:: Short task ::
Provide an exact copy of the data, excluding the images.

:: Data block ::
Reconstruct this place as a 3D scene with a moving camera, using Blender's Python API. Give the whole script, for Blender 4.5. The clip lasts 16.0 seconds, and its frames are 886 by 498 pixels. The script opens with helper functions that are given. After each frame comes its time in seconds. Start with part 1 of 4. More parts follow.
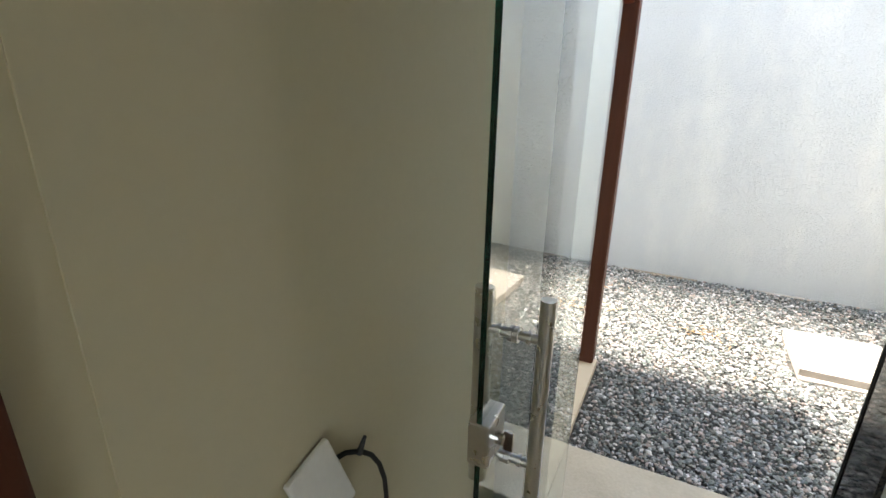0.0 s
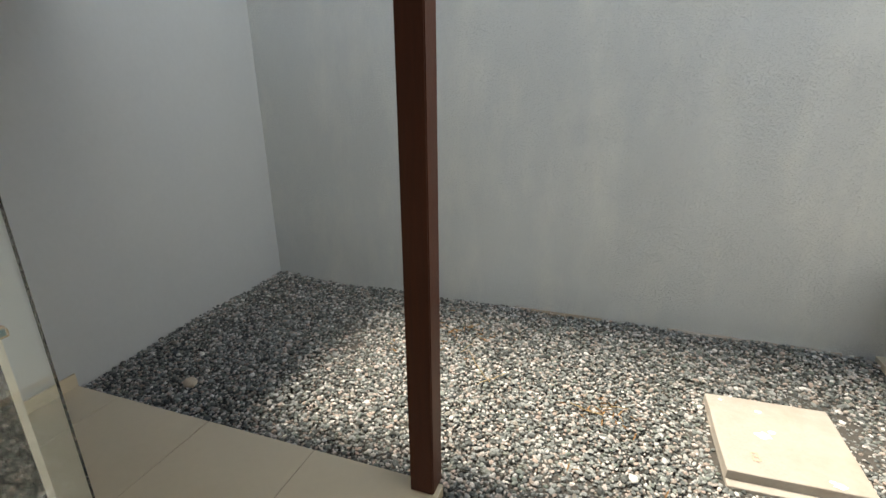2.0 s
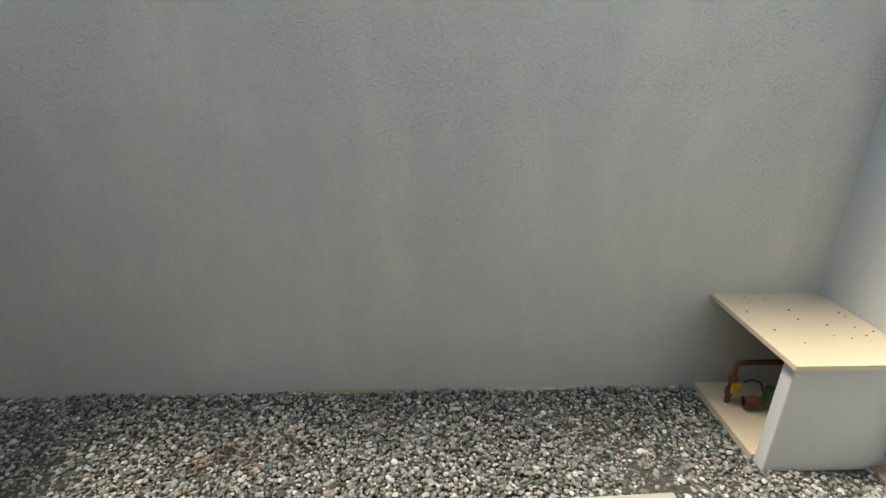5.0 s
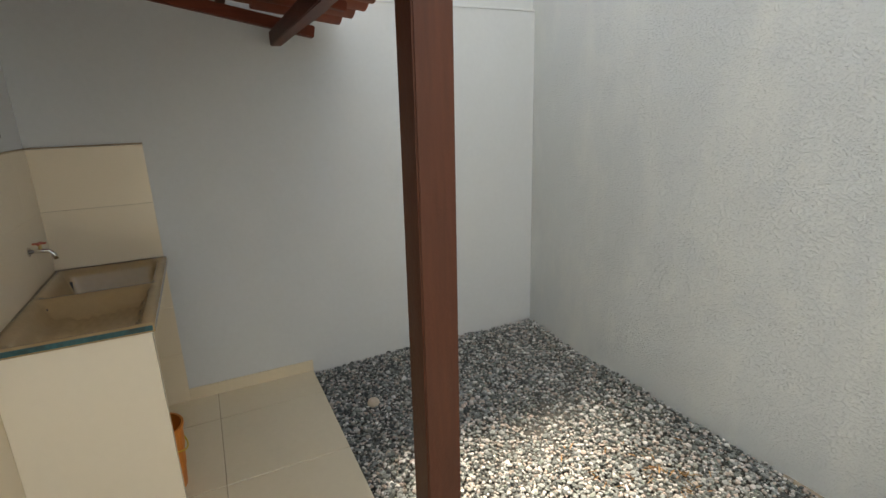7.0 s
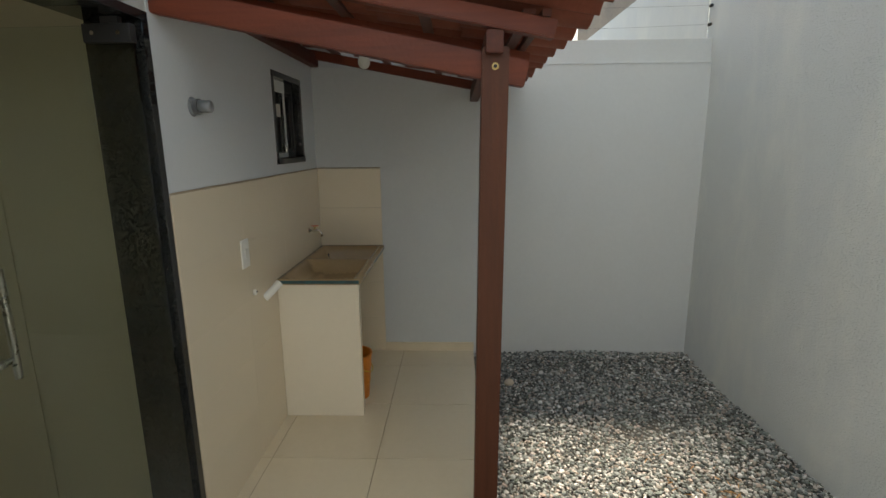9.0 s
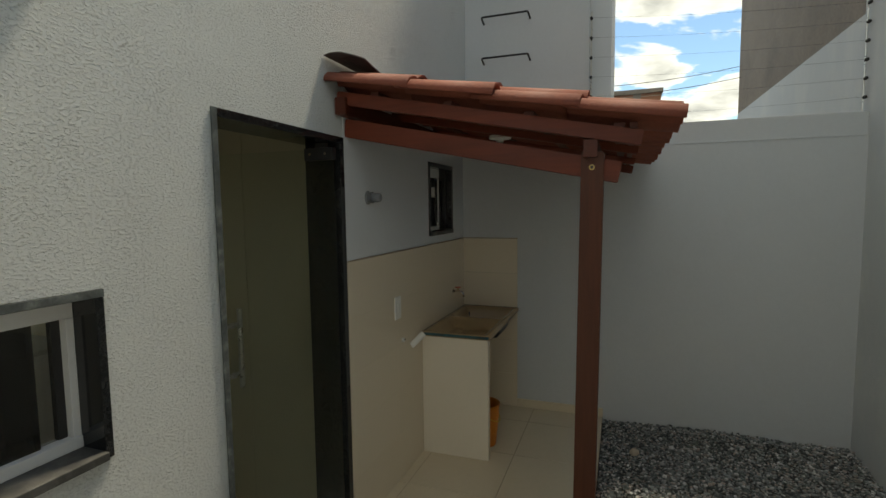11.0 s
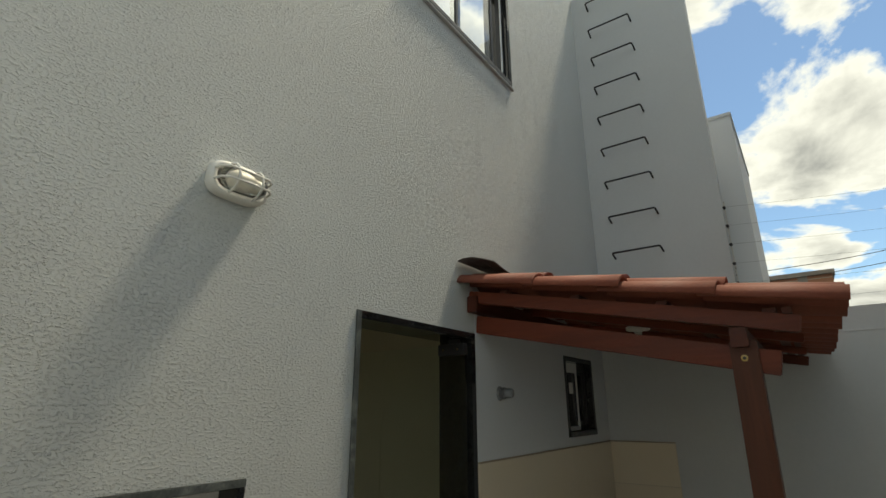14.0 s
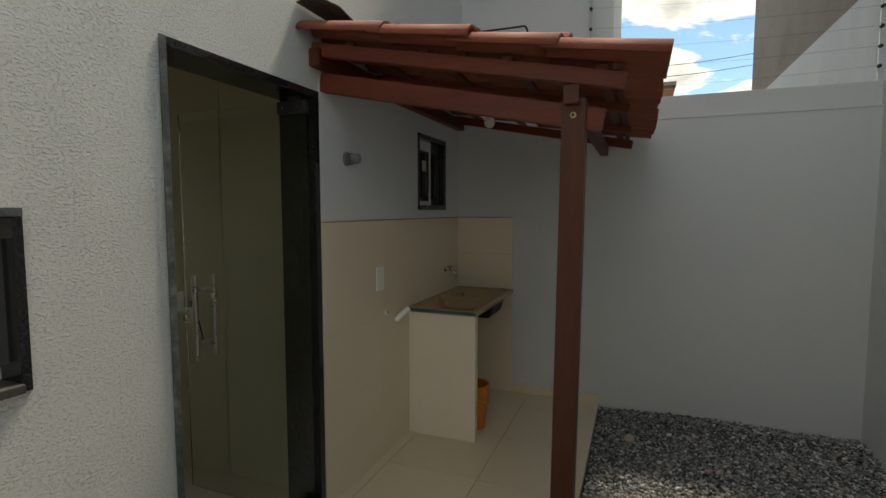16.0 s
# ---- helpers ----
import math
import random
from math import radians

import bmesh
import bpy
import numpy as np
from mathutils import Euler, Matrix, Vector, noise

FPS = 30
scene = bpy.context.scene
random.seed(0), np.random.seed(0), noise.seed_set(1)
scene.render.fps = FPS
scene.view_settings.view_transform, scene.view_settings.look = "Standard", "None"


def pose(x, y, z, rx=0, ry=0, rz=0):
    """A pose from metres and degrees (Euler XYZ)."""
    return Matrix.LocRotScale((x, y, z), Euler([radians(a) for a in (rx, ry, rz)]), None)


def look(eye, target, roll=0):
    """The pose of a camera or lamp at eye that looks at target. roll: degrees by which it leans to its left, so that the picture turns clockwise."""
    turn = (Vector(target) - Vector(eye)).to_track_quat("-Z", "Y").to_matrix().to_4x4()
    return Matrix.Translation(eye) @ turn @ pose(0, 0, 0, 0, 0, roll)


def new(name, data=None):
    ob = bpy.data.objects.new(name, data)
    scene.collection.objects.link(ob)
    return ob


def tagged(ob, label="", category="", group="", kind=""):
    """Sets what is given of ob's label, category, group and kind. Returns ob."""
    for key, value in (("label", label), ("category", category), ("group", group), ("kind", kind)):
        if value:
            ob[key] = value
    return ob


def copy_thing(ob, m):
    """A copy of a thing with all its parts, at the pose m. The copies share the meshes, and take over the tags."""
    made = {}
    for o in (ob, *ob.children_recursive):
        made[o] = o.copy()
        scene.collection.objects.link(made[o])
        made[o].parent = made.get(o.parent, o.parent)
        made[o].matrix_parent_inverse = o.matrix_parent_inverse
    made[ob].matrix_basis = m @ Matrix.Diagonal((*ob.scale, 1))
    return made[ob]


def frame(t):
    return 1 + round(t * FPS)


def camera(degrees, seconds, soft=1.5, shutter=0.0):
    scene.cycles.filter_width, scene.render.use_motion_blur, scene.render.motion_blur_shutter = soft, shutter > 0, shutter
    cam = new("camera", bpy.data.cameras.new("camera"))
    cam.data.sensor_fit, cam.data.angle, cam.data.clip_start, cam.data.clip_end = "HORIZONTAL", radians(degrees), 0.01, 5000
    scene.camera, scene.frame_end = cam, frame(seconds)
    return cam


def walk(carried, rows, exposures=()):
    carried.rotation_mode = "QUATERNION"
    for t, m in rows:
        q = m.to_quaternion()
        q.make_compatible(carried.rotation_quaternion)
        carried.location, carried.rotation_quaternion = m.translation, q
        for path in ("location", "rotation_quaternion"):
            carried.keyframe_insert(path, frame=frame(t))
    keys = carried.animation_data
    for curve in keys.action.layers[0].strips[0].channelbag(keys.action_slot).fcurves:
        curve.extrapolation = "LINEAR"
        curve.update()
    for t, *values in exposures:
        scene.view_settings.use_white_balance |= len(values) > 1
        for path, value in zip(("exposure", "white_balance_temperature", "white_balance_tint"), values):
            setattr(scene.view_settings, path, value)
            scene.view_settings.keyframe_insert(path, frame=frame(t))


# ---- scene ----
cam = camera(83.3, 16.0)
PATH = [
    (0, (0.336, -1.499, 1.608), (-0.497, 0.19, 0.934), 0.9),
    (0.5, (0.447, -1.195, 1.606), (-0.236, 0.568, 0.954), 0.4),
    (1, (0.542, -0.859, 1.596), (-0.089, 0.924, 0.945), 0.3),
    (1.5, (0.559, -0.505, 1.608), (-0.073, 1.268, 0.931), 0.3),
    (2, (0.564, -0.231, 1.548), (-0.076, 1.541, 0.878), -0.6),
    (2.5, (0.552, -0.11, 1.498), (0.2, 1.737, 0.817), 0.7),
    (3, (0.564, -0.053, 1.482), (0.479, 1.816, 0.776), 0.4),
    (3.2, (0.566, -0.039, 1.495), (0.558, 1.831, 0.785), 0.3),
    (5.3, (0.615, 0.926, 1.645), (0.695, 2.777, 0.889), 0.6),
    (5.5, (0.614, 0.982, 1.639), (0.505, 2.848, 0.929), 0.2),
    (5.7, (0.621, 1.008, 1.648), (0.202, 2.844, 0.976), -1.0),
    (6, (0.652, 0.999, 1.645), (-0.164, 2.709, 1.003), -2.3),
    (6.5, (0.826, 0.847, 1.591), (-0.593, 2.143, 1.038), -2.3),
    (6.7, (0.9, 0.792, 1.603), (-0.667, 1.91, 1.06), -2.3),
    (7, (1.017, 0.754, 1.63), (-0.722, 1.581, 1.089), -1.9),
    (7.5, (1.225, 0.82, 1.66), (-0.658, 1.246, 1.137), -1.3),
    (8, (1.44, 0.919, 1.672), (-0.494, 1.077, 1.188), -0.6),
    (8.2, (1.528, 0.947, 1.676), (-0.414, 1.016, 1.204), -0.5),
    (10.3, (2.209, 1.335, 1.746), (0.246, 1.07, 1.47), -0.6),
    (10.5, (2.233, 1.352, 1.762), (0.289, 0.957, 1.504), -0.8),
    (11, (2.268, 1.357, 1.791), (0.393, 0.682, 1.622), -0.7),
    (11.5, (2.3, 1.386, 1.821), (0.493, 0.528, 1.839), -0.6),
    (12, (2.324, 1.417, 1.843), (0.579, 0.463, 2.054), -0.8),
    (12.5, (2.352, 1.432, 1.862), (0.664, 0.425, 2.232), -0.7),
    (13, (2.368, 1.452, 1.864), (0.739, 0.403, 2.358), -0.5),
    (13.5, (2.352, 1.459, 1.854), (0.771, 0.378, 2.428), -0.4),
    (14, (2.274, 1.427, 1.78), (0.724, 0.316, 2.382), -0.2),
    (14.5, (2.181, 1.422, 1.683), (0.611, 0.257, 2.104), 0.0),
    (15, (2.12, 1.436, 1.623), (0.526, 0.235, 1.741), 0.2),
    (15.5, (2.101, 1.481, 1.585), (0.423, 0.394, 1.523), -0.1),
    (16, (2.105, 1.487, 1.571), (0.248, 0.76, 1.415), -0.0),
]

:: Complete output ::
Reconstruct this place as a 3D scene with a moving camera, using Blender's Python API. Give the whole script, for Blender 4.5. The clip lasts 16.0 seconds, and its frames are 886 by 498 pixels. The script opens with helper functions that are given. After each frame comes its time in seconds. Start with part 1 of 4. More parts follow.
0.0 s
2.0 s
5.0 s
7.0 s
9.0 s
11.0 s
14.0 s
16.0 s
# ---- helpers ----
import math
import random
from math import radians

import bmesh
import bpy
import numpy as np
from mathutils import Euler, Matrix, Vector, noise

FPS = 30
scene = bpy.context.scene
random.seed(0), np.random.seed(0), noise.seed_set(1)
scene.render.fps = FPS
scene.view_settings.view_transform, scene.view_settings.look = "Standard", "None"


def pose(x, y, z, rx=0, ry=0, rz=0):
    """A pose from metres and degrees (Euler XYZ)."""
    return Matrix.LocRotScale((x, y, z), Euler([radians(a) for a in (rx, ry, rz)]), None)


def look(eye, target, roll=0):
    """The pose of a camera or lamp at eye that looks at target. roll: degrees by which it leans to its left, so that the picture turns clockwise."""
    turn = (Vector(target) - Vector(eye)).to_track_quat("-Z", "Y").to_matrix().to_4x4()
    return Matrix.Translation(eye) @ turn @ pose(0, 0, 0, 0, 0, roll)


def new(name, data=None):
    ob = bpy.data.objects.new(name, data)
    scene.collection.objects.link(ob)
    return ob


def tagged(ob, label="", category="", group="", kind=""):
    """Sets what is given of ob's label, category, group and kind. Returns ob."""
    for key, value in (("label", label), ("category", category), ("group", group), ("kind", kind)):
        if value:
            ob[key] = value
    return ob


def copy_thing(ob, m):
    """A copy of a thing with all its parts, at the pose m. The copies share the meshes, and take over the tags."""
    made = {}
    for o in (ob, *ob.children_recursive):
        made[o] = o.copy()
        scene.collection.objects.link(made[o])
        made[o].parent = made.get(o.parent, o.parent)
        made[o].matrix_parent_inverse = o.matrix_parent_inverse
    made[ob].matrix_basis = m @ Matrix.Diagonal((*ob.scale, 1))
    return made[ob]


def frame(t):
    return 1 + round(t * FPS)


def camera(degrees, seconds, soft=1.5, shutter=0.0):
    scene.cycles.filter_width, scene.render.use_motion_blur, scene.render.motion_blur_shutter = soft, shutter > 0, shutter
    cam = new("camera", bpy.data.cameras.new("camera"))
    cam.data.sensor_fit, cam.data.angle, cam.data.clip_start, cam.data.clip_end = "HORIZONTAL", radians(degrees), 0.01, 5000
    scene.camera, scene.frame_end = cam, frame(seconds)
    return cam


def walk(carried, rows, exposures=()):
    carried.rotation_mode = "QUATERNION"
    for t, m in rows:
        q = m.to_quaternion()
        q.make_compatible(carried.rotation_quaternion)
        carried.location, carried.rotation_quaternion = m.translation, q
        for path in ("location", "rotation_quaternion"):
            carried.keyframe_insert(path, frame=frame(t))
    keys = carried.animation_data
    for curve in keys.action.layers[0].strips[0].channelbag(keys.action_slot).fcurves:
        curve.extrapolation = "LINEAR"
        curve.update()
    for t, *values in exposures:
        scene.view_settings.use_white_balance |= len(values) > 1
        for path, value in zip(("exposure", "white_balance_temperature", "white_balance_tint"), values):
            setattr(scene.view_settings, path, value)
            scene.view_settings.keyframe_insert(path, frame=frame(t))


# ---- scene ----
cam = camera(83.3, 16.0)
PATH = [
    (0, (0.336, -1.499, 1.608), (-0.497, 0.19, 0.934), 0.9),
    (0.5, (0.447, -1.195, 1.606), (-0.236, 0.568, 0.954), 0.4),
    (1, (0.542, -0.859, 1.596), (-0.089, 0.924, 0.945), 0.3),
    (1.5, (0.559, -0.505, 1.608), (-0.073, 1.268, 0.931), 0.3),
    (2, (0.564, -0.231, 1.548), (-0.076, 1.541, 0.878), -0.6),
    (2.5, (0.552, -0.11, 1.498), (0.2, 1.737, 0.817), 0.7),
    (3, (0.564, -0.053, 1.482), (0.479, 1.816, 0.776), 0.4),
    (3.2, (0.566, -0.039, 1.495), (0.558, 1.831, 0.785), 0.3),
    (5.3, (0.615, 0.926, 1.645), (0.695, 2.777, 0.889), 0.6),
    (5.5, (0.614, 0.982, 1.639), (0.505, 2.848, 0.929), 0.2),
    (5.7, (0.621, 1.008, 1.648), (0.202, 2.844, 0.976), -1.0),
    (6, (0.652, 0.999, 1.645), (-0.164, 2.709, 1.003), -2.3),
    (6.5, (0.826, 0.847, 1.591), (-0.593, 2.143, 1.038), -2.3),
    (6.7, (0.9, 0.792, 1.603), (-0.667, 1.91, 1.06), -2.3),
    (7, (1.017, 0.754, 1.63), (-0.722, 1.581, 1.089), -1.9),
    (7.5, (1.225, 0.82, 1.66), (-0.658, 1.246, 1.137), -1.3),
    (8, (1.44, 0.919, 1.672), (-0.494, 1.077, 1.188), -0.6),
    (8.2, (1.528, 0.947, 1.676), (-0.414, 1.016, 1.204), -0.5),
    (10.3, (2.209, 1.335, 1.746), (0.246, 1.07, 1.47), -0.6),
    (10.5, (2.233, 1.352, 1.762), (0.289, 0.957, 1.504), -0.8),
    (11, (2.268, 1.357, 1.791), (0.393, 0.682, 1.622), -0.7),
    (11.5, (2.3, 1.386, 1.821), (0.493, 0.528, 1.839), -0.6),
    (12, (2.324, 1.417, 1.843), (0.579, 0.463, 2.054), -0.8),
    (12.5, (2.352, 1.432, 1.862), (0.664, 0.425, 2.232), -0.7),
    (13, (2.368, 1.452, 1.864), (0.739, 0.403, 2.358), -0.5),
    (13.5, (2.352, 1.459, 1.854), (0.771, 0.378, 2.428), -0.4),
    (14, (2.274, 1.427, 1.78), (0.724, 0.316, 2.382), -0.2),
    (14.5, (2.181, 1.422, 1.683), (0.611, 0.257, 2.104), 0.0),
    (15, (2.12, 1.436, 1.623), (0.526, 0.235, 1.741), 0.2),
    (15.5, (2.101, 1.481, 1.585), (0.423, 0.394, 1.523), -0.1),
    (16, (2.105, 1.487, 1.571), (0.248, 0.76, 1.415), -0.0),
]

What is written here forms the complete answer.